Prior to incorporating in 2020, the group began as an off-shoot of a larger campaign in 2019 of unarmed "guardian angels" escorting people through Beirut in order to provide a sense of security in light of the on-going security issues facing Lebanon as a result of the societal collapse of the central government. Of this larger, unarmed group of volunteers, some 300 individuals formed the nucleus of Jnud al-Rab, providing armed security services to the local community in response to the lack of security provided by the central government.

Many of these core members also provided armed security services to the banking industry during the Lebanese economic crisis bank robberies and sit-ins, and members of Jnud al-Rab remain a frequent sight at many banks in Beirut. Jnud al-Rab has provided security services to a number of churches.

Members of Jnud al-Rab also provided general security services throughout Beirut, in particular Achrafieh, often targeting local drug dealers and nightclubs associated with narcotics in an effort to clean up their neighborhood, especially as the local police are frequently accused by the Lebanese public of neglecting the security of working-class neighborhoods.

In addition to their self-defense and crime-fighting activities, Jnud al-Rab also began promoting traditional values, in particular with regards to traditional marriage, and also began calling for secular politicians to be replaced by members of the Christian clergy. Although Jnud al-Rab is not formally affiliated with any specific diocese and some members of the clergy have criticized their willingness to fight fire with fire, many local parishes and churches actively support their work.

The group attained national attention on June 24, 2022, when group members went to Sassine square in Achrafieh and destroyed a billboard of flowers with the LGBTQ+ rainbow flag, which was set up by Beirut Pride. The same afternoon the group published a video threatening the LGBTQ movement in Lebanon where one member stated that, "We do not accept the flag of homosexuals in our neighborhoods” and “families must be careful with their children, they kidnap them.”

On 23 August 2023, members of the group attacked a LGBT-friendly bar in Mar Mikhael at night during a drag show where the attendees were prevented from exiting the premise under threat of physical violence.
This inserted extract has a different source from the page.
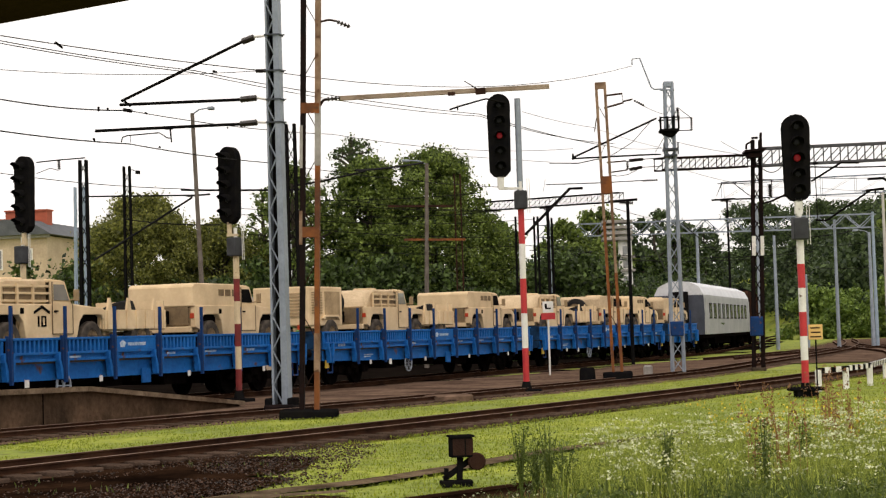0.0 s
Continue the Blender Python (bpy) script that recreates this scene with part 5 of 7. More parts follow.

In January 2024, when Rafic Hariri Airport saw its screens hacked in the name of two Christian groups and messages targeting Hezbollah and Hassan Nasrallah one of the logos appearing was that of Jnoud el-Rab, the Jnoud el-Rab denied their involvement in the hacking and called this “satanic” act aimed at dividing the Lebanese in such a crisis.

Following the 2024 Lebanon pager explosions, Jnoud el-Rab members organized a blood drive to support the victims. A member told the Lebanon Mirror that despite political differences with Hezbollah, "We are the children of one country and family, and blood will never turn into water."

On December 4, 2024, an altercation broke out between young men affiliated with the Lebanese Forces and Jnud al-Rab over a traffic dispute. During the course of the altercation, one of the young men affiliated with the Lebanese Forces drew a firearm. Members of Jnud al-Rab were able to disarm the member of the Lebanese Forces, confiscating the weapon and giving him a severe beating. Later in the day, a group of representatives from the Lebanese Forces arrived at the Jnud al-Rab headquarters and demanded that the confiscated gun be returned to them. At some point during this second altercation, both sides began exchanging heavy gunfire. Roland Al-Murr, the Lebanese Forces official in the Karantina area and owner of one of Beirut's main driving schools, was shot and killed in the crossfire. Media outlets have stated that al-Murr was acting as a neutral mediator, drawing upon his experience operating a driving school, in order to defuse the situation and was simply caught in the crossfire of the exchange between members of Jnud al-Rab and Lebanese Forces.

Following the death of al-Murr, Lebanese Forces former presidential candidate Samir Geagea has called on the central government to disarm and disband Jnud al-Rab. The Lebanese police have yet to make any arrests in the case, although media reports have claimed that the names of those involved in the incident are known, and police have encouraged those involved to turn themselves in to authorities.